On the record, as off it, the horror keeps rolling on…
You got it
I want it
You know I’m gonna get it
You got it
I want it
You know I’m gonna get it
You got it
I want it
You know I’m gonna get it
I want it
You got it
You know I’m gonna get it
Yes, Shaun and Kermit, I got it. Or get it. Or whatever. But so, when he wants it, whatever it is, somehow, against all that is right, does Donald. Onwards we go, brain dwindling into weakly protesting mush:
A three-year-old with a moby
Has got to be a joke
What is this if not a distillation of the utter nightmare of government by iPhone and tweet?
When I was young and restless
My dad was fuckin’ broke
What is this if not a summary of so many inspiring-if-you’re-the-kind-of-credulous-schmuck-who-voted-for-him tales told by Donald Jr, Eric and Ivanka about their dadi’s triumphs and disasters?
Now my dad’s on the game
He likes to eat and score
And when he’s had a lie down
He’s back to do some more
What is this but a portrait of Donald ‘Two Scoops’ Sr’s well-documented appetites for money, food and women? Sadly, inevitably, we’re getting to that. After a lot more ‘You got it, I want it’ there is a culmination:
My dadi was a good guy
He wore a good guy’s hat
And any chick with massive tits
My dad just had to shag
It’s not Shakespeare. It’s not Bob Dylan. It isn’t even Goldie Lookin Chain or, ahem, Kunt And The Gang. It is tawdry and witless and pointless and cheap and gaudy and horrible and wrong. But, y’know. It’s insanely catchy. And you may be on the brink of catching my drift.

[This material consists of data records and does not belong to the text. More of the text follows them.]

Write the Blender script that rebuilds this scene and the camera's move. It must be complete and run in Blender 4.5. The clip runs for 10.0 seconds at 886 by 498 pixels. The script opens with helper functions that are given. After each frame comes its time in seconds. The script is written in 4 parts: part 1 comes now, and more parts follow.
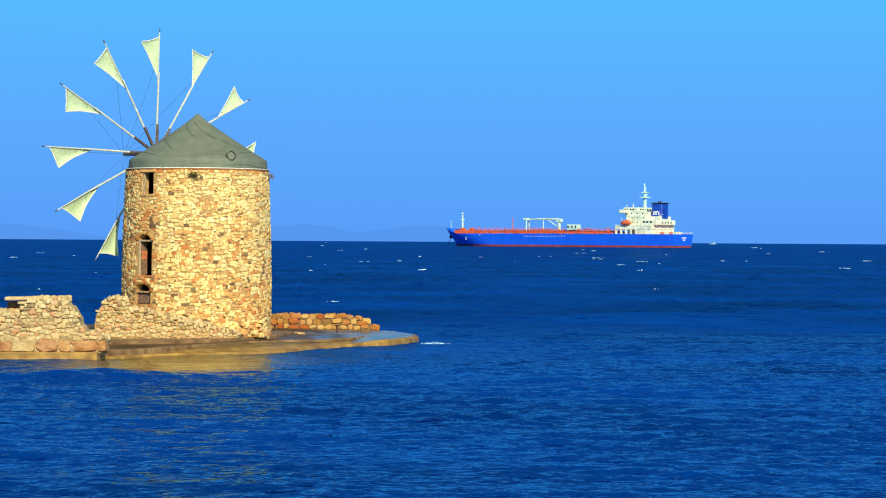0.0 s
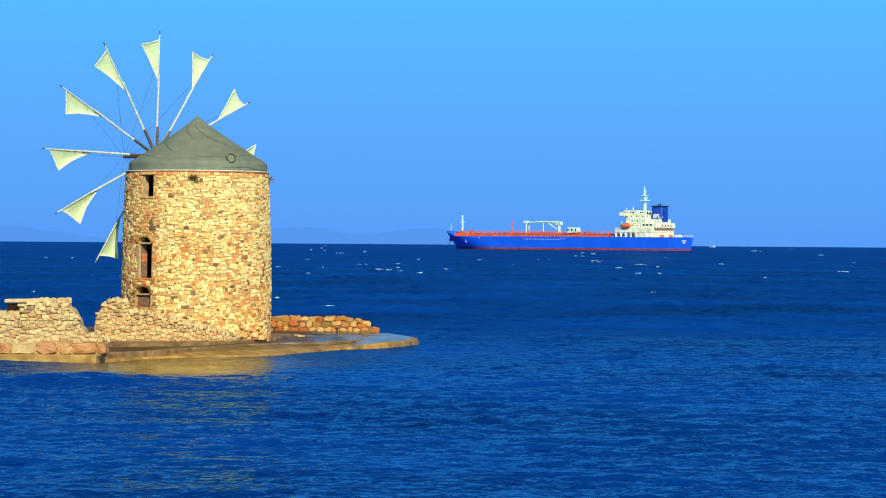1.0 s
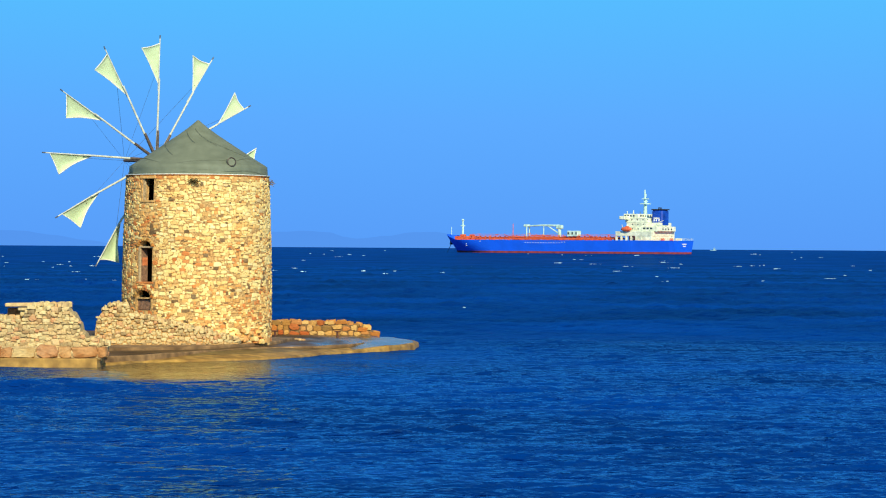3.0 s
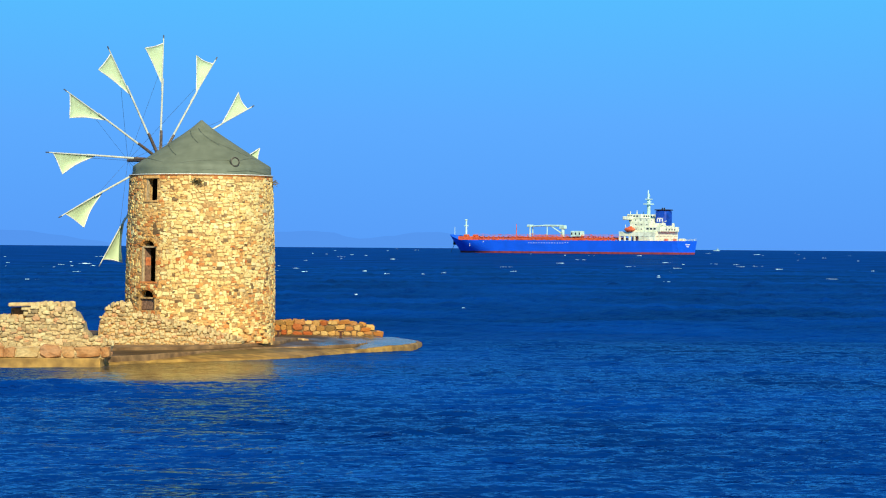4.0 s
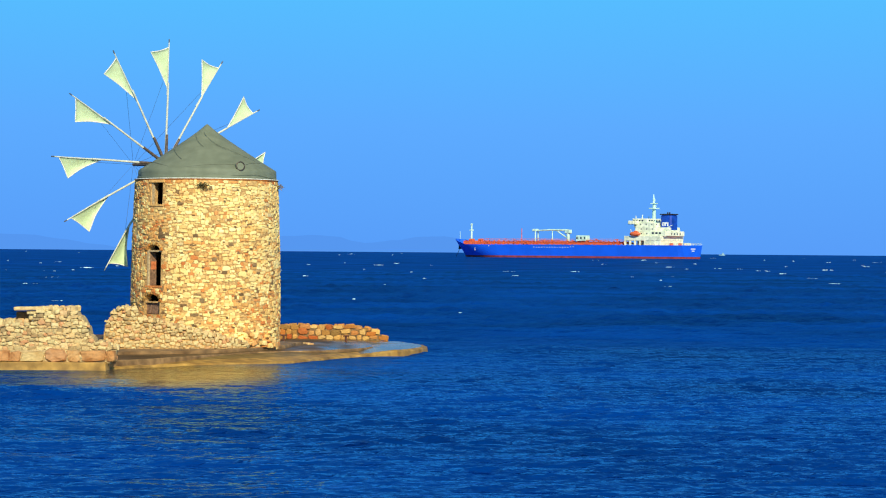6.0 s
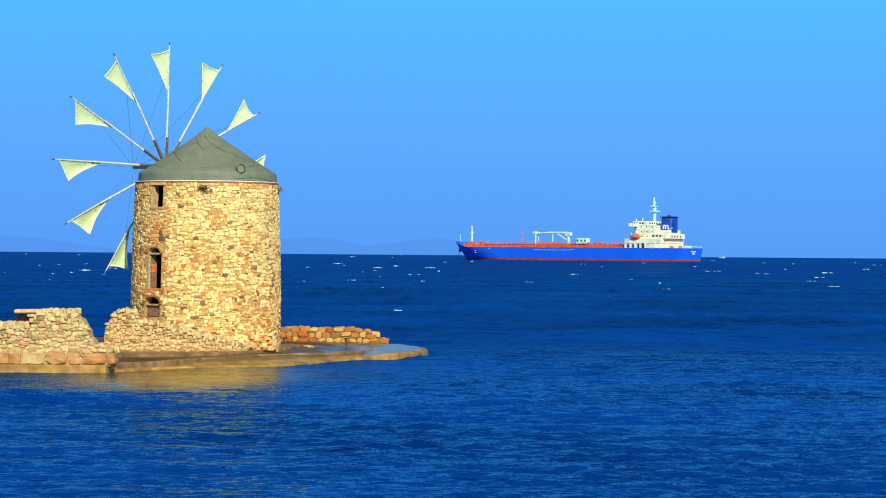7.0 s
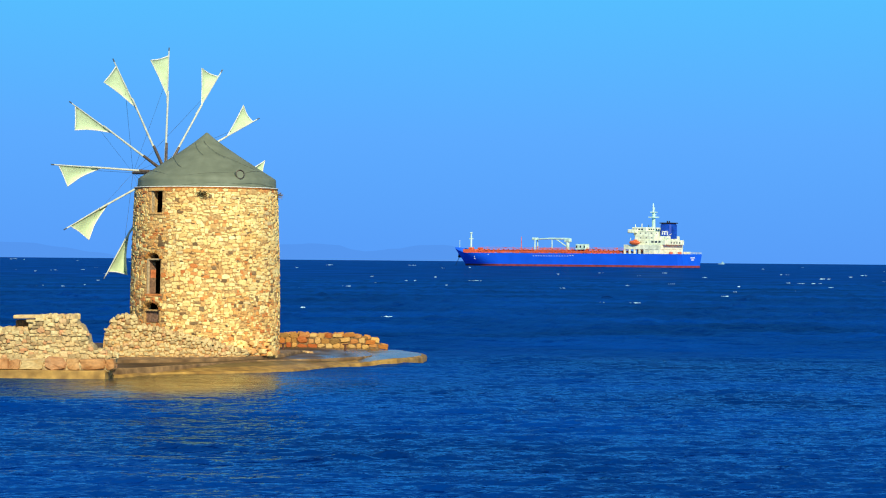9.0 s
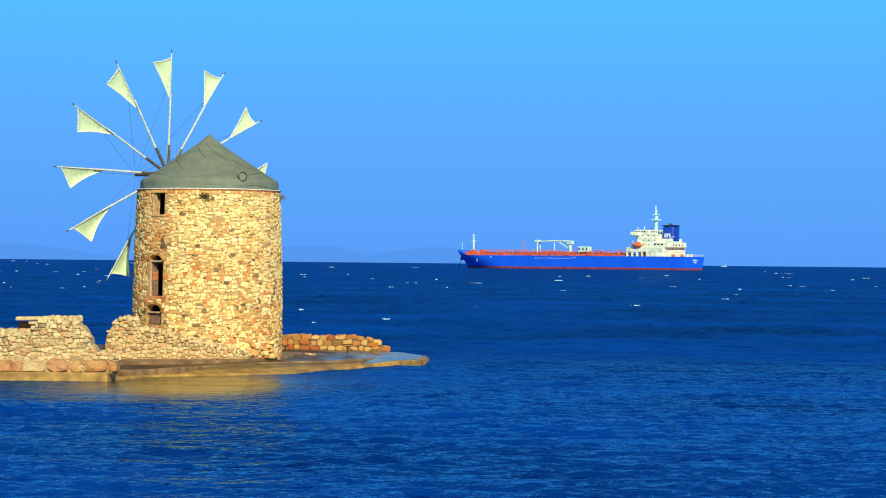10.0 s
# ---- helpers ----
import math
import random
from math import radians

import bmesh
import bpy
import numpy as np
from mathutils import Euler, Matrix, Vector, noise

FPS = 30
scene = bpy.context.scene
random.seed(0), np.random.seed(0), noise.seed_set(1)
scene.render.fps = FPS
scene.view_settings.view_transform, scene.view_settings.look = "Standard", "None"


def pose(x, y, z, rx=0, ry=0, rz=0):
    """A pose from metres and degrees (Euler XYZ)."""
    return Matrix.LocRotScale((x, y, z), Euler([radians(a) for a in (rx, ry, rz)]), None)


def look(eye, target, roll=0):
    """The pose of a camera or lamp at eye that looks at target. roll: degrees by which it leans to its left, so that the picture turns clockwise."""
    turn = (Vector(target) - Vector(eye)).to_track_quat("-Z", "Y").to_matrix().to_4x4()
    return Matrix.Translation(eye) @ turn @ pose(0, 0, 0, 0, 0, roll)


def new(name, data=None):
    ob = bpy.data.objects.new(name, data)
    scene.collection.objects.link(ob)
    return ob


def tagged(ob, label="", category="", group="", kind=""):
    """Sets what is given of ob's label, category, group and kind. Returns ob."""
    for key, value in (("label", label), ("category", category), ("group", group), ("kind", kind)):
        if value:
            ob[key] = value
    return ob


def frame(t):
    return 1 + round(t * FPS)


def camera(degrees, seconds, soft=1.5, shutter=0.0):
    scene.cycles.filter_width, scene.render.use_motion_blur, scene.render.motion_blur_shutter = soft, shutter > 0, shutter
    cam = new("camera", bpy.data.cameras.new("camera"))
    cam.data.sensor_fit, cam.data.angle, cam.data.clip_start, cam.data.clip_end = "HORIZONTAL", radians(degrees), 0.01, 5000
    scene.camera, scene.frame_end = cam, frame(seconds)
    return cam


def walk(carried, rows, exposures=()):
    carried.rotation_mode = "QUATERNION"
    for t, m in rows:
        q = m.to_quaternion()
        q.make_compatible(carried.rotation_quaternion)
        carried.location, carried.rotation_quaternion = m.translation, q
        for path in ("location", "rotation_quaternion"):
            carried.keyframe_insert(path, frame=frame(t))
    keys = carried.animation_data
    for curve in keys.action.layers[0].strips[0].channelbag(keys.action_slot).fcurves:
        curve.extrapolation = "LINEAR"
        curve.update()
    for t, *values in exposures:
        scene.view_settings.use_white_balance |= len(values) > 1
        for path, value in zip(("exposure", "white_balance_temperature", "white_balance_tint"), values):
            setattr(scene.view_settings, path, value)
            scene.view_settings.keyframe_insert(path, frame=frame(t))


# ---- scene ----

# ---- camera: a long lens on the shore that pans and tilts a little ----
EYE_Z = 4.36
cam = camera(20.0, 10.0, soft=1.1)
TURNS = [  # seconds, tilt up, turn to the left, lean
    (0.0, -0.2184, -0.1988, 0.350), (0.5, -0.1901, -0.2005, 0.390), (1.0, -0.1553, -0.2008, 0.410),
    (1.5, -0.1109, -0.2160, 0.400), (2.0, -0.0976, -0.2085, 0.360), (2.5, -0.0808, -0.2070, 0.350),
    (4.0, -0.0714, -0.1140, 0.414), (4.5, -0.0706, -0.0820, 0.440), (5.0, -0.0512, -0.0421, 0.439),
    (5.5, -0.0112, -0.0009, 0.439), (7.0, 0.0864, 0.0160, 0.450), (7.5, 0.1143, -0.0010, 0.510),
    (8.0, 0.1359, -0.0029, 0.525), (8.5, 0.1735, -0.0024, 0.521), (9.0, 0.2204, 0.0000, 0.500),
    (9.5, 0.2632, 0.0290, 0.490), (10.0, 0.2720, 0.0556, 0.560)]
walk(cam, [(t, pose(0, 0, EYE_Z, 90 + up, 0, left) @ pose(0, 0, 0, 0, 0, lean)) for t, up, left, lean in TURNS])

# ---- sky and sun ----
SUN_TURN, SUN_UP = 14.0, 30.0      # the sun stands behind the camera, to its right
world = bpy.data.worlds.new("world")
scene.world = world
world.use_nodes = True
wn, wl = world.node_tree.nodes, world.node_tree.links
wn.clear()
sky = wn.new("ShaderNodeTexSky")
sky.sky_type = "NISHITA"
sky.sun_disc = False
sky.sun_elevation = radians(SUN_UP)
sky.sun_rotation = radians(180 - SUN_TURN)
sky.air_density, sky.dust_density, sky.ozone_density = 1.0, 0.2, 4.0
sky_gain = wn.new("ShaderNodeVectorMath")
sky_gain.operation = "SCALE"
sky_gain.inputs["Scale"].default_value = 0.10
wl.new(sky.outputs[0], sky_gain.inputs[0])
geo = wn.new("ShaderNodeTexCoord")
sep = wn.new("ShaderNodeSeparateXYZ")
wl.new(geo.outputs["Generated"], sep.inputs[0])
low = wn.new("ShaderNodeMapRange")
low.inputs[1].default_value, low.inputs[2].default_value = -0.01, 0.12
wl.new(sep.outputs[2], low.inputs[0])
ramp = wn.new("ShaderNodeValToRGB")
ramp.color_ramp.elements.new(0.45)
for e, (p, col) in zip(ramp.color_ramp.elements, [(0.08, (0.100, 0.343, 0.95, 1)), (0.45, (0.110, 0.408, 1.0, 1)), (0.88, (0.092, 0.515, 1.0, 1))]):
    e.position, e.color = p, col
wl.new(low.outputs[0], ramp.inputs[0])
high = wn.new("ShaderNodeMapRange")
high.interpolation_type = "SMOOTHSTEP"
high.inputs[1].default_value, high.inputs[2].default_value = 0.12, 0.55
wl.new(sep.outputs[2], high.inputs[0])
mixsky = wn.new("ShaderNodeMix")
mixsky.data_type = "RGBA"
wl.new(high.outputs[0], mixsky.inputs[0])
wl.new(ramp.outputs[0], mixsky.inputs[6])
wl.new(sky_gain.outputs[0], mixsky.inputs[7])
bg = wn.new("ShaderNodeBackground")
wl.new(mixsky.outputs[2], bg.inputs[0])
bg.inputs[1].default_value = 1.0
wout = wn.new("ShaderNodeOutputWorld")
wl.new(bg.outputs[0], wout.inputs[0])

sun = new("sun", bpy.data.lights.new("sun", "SUN"))
sun.data.energy, sun.data.angle, sun.data.color = 5.0, radians(0.6), (1.0, 0.91, 0.64)
a, b = radians(SUN_TURN), radians(SUN_UP)
sun.matrix_world = look((60 * math.sin(a), -60 * math.cos(a), 60 * math.tan(b)), (0, 0, 0))


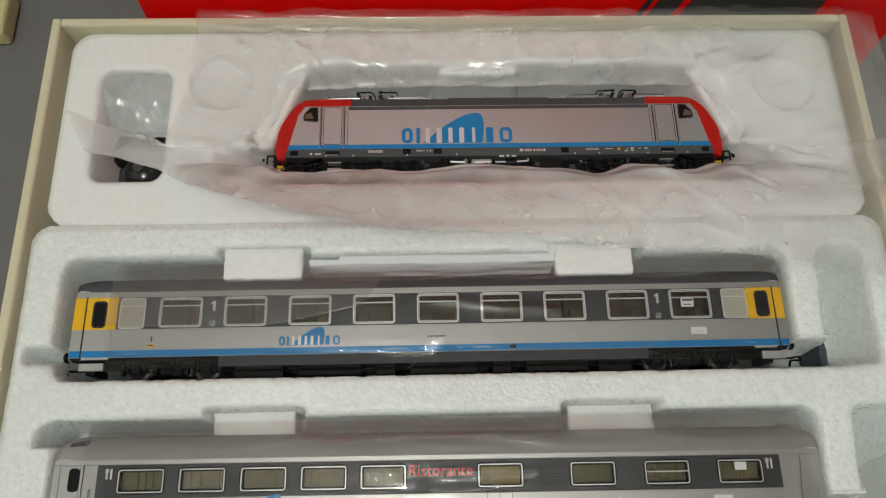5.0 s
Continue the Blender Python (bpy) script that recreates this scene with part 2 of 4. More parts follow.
PIPE = material("grey_metal_pipe", (0.42, 0.42, 0.42), 0.38, 0.7, vary=0.1)
ARM = material("blackened_arm_metal", (0.13, 0.128, 0.122), 0.38, 0.75, vary=0.2, grain=900)
WHITE = material("white_marking", (0.75, 0.75, 0.74), 0.5, vary=0.05)
INK = material("dark_marking", (0.03, 0.03, 0.03), 0.5)
PAPER = material("white_paper", (0.78, 0.79, 0.82), 0.7, vary=0.04, grain=100)
BRASS = material("yellow_coupler_brass", (0.75, 0.48, 0.03), 0.45, 0.2)
IVORY = material("ivory_plastic", (0.62, 0.55, 0.30), 0.4, vary=0.1)
GLASS = glass_material("clear_pane", (0.78, 0.75, 0.70))
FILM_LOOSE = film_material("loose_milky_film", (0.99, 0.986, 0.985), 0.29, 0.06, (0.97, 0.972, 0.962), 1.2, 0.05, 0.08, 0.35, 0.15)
FILM_WRAP = film_material("clear_wrap_film", (0.95, 0.94, 0.935), 0.008, 0.05, (0.72, 0.69, 0.68), 0.95, 0.22, 0.32, 0.15)
FILM_FLAP = film_material("doubled_wrap_film", (0.95, 0.94, 0.935), 0.10, 0.06, (0.80, 0.77, 0.76), 1.4, 0.2, 0.3, 0.12)
FILM_BAG = film_material("milky_bag_film", (0.95, 0.96, 0.96), 0.5, 0.08, (0.84, 0.87, 0.87), 1.2, 0.12, 0.2, 0.2)
FILM_HEM = film_material("film_hem", (0.95, 0.94, 0.935), 0.22, 0.12, (0.85, 0.84, 0.83), 2.0, 0.2)


def vary_across(m, target, stops, axis="Y"):
    """Scales what feeds a socket across a sheet: pairs of metres and shares."""
    nt = m.node_tree
    last = target.links[0].from_socket
    coord = next(n for n in nt.nodes if n.type == "TEX_COORD")
    apart = nt.nodes.new("ShaderNodeSeparateXYZ")
    nt.links.new(coord.outputs["Object"], apart.inputs[0])
    for y0, a, y1, b in stops:
        ramp = nt.nodes.new("ShaderNodeMapRange")
        ramp.interpolation_type = "SMOOTHSTEP"
        for key, value in (("From Min", y0), ("From Max", y1), ("To Min", a), ("To Max", b)):
            ramp.inputs[key].default_value = value
        nt.links.new(apart.outputs[axis], ramp.inputs["Value"])
        times = nt.nodes.new("ShaderNodeMath")
        times.operation = "MULTIPLY"
        nt.links.new(last, times.inputs[0])
        nt.links.new(ramp.outputs[0], times.inputs[1])
        last = times.outputs[0]
    nt.links.new(last, target)


def film_sockets(m):
    """The sockets that set how milky and how glossy a film is."""
    gloss = next(n for n in m.node_tree.nodes if n.type == "OUTPUT_MATERIAL").inputs["Surface"].links[0].from_node
    return gloss.inputs[1].links[0].from_node.inputs[0], gloss.inputs[0]


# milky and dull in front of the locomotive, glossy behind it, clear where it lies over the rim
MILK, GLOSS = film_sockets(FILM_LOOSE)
# extra milk at the crest brightens the dark bed that shows through there
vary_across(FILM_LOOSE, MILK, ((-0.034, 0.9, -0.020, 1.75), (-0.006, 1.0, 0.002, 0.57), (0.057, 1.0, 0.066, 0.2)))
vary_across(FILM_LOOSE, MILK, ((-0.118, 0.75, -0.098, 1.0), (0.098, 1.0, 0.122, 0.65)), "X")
# gloss cut in front so the red lid's reflection doesn't darken the sheet
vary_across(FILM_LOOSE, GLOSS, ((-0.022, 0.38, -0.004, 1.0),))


# ---- builders; all lengths in them are millimetres ----
def part(name, bm, mat, parent=None, label="", smooth=False):
    """Links a bmesh given in millimetres as one mesh object."""
    bmesh.ops.recalc_face_normals(bm, faces=bm.faces)
    for v in bm.verts:
        v.co *= 0.001
    me = bpy.data.meshes.new(name)
    bm.to_mesh(me)
    bm.free()
    me.materials.append(mat)
    if smooth:
        for p in me.polygons:
            p.use_smooth = True
    ob = new(name, me)
    ob.parent = parent
    if label:
        ob["label"] = label
    return ob


def again(name, src, parent, x=0.0, y=0.0, z=0.0, turn=0.0):
    """Another piece on the same mesh, shifted by millimetres."""
    ob = new(name, src.data)
    ob.parent = parent
    ob.matrix_basis = pose(x / 1000, y / 1000, z / 1000, 0, 0, turn)
    if "label" in src:
        ob["label"] = src["label"]
    return ob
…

I am an editor for the Guardian in New York and I was one of the fearless Woodwards and Bernsteins who broke news of Stormy Daniels’ book and what it said about the president’s mushroom-shaped, Mario-Kart dick.
I’m sorry. Well, not that sorry. The story was a monster, two million clicks in a day. It was news. I have to chase news about Donald Trump. It doesn’t feel great but Trump is president and if that can be so then this is a world that deserves him. We can only swim with the tide, turning against it whenever we can.
Black Grape do not so much swim against or with the tide as gleefully circle the plughole. Their songs are riotous, over-produced, synthetic, crazed, nastily repellent and horribly engaging. Their album covers are lurid pastel-dayglo, blood oranges, golden yellows and bubblegum pinks, gonzoid fever-dream nightmares. You know: Trump Tower.
Every song on Stupid Stupid Stupid could be about this appetite on legs, this stomach with a haircut, this digestive tract in a striped club tie rampaging across the landscape, grabbing and gobbling, debilitating, demeaning and destroying. A couple on the comeback album, Pop Voodoo, actually are. Another sings about Ryder’s, um, old chap growing teeth. Black Grape are functionally insane.
And so they are entirely of their time, which is ours. As I listen to Dadi Waz A Badi, on the way to or from a news shift, bleary-eyed, tweet-happy, wondering what can possibly come next… as the last dregs of common sense cough their last in a monsoon of cultural meltdown… the song is extremely, darkly, horribly funny.
There may not be much about Donald Trump that is funny but there is about the world that spawned this monster, and elected him, and tolerated him, and somehow still hasn’t removed him from power. There is something extremely, darkly, horribly funny about that. What, to ask the question as Shaun Ryder might, shouting over a wildly caroming funk beat, the fuck is going on?
When Donald Trump: the Movie comes to be made, it will be a comedy of the blackest pitch. It will be an appalling picaresque romp. And Black Grape will have us all singing along.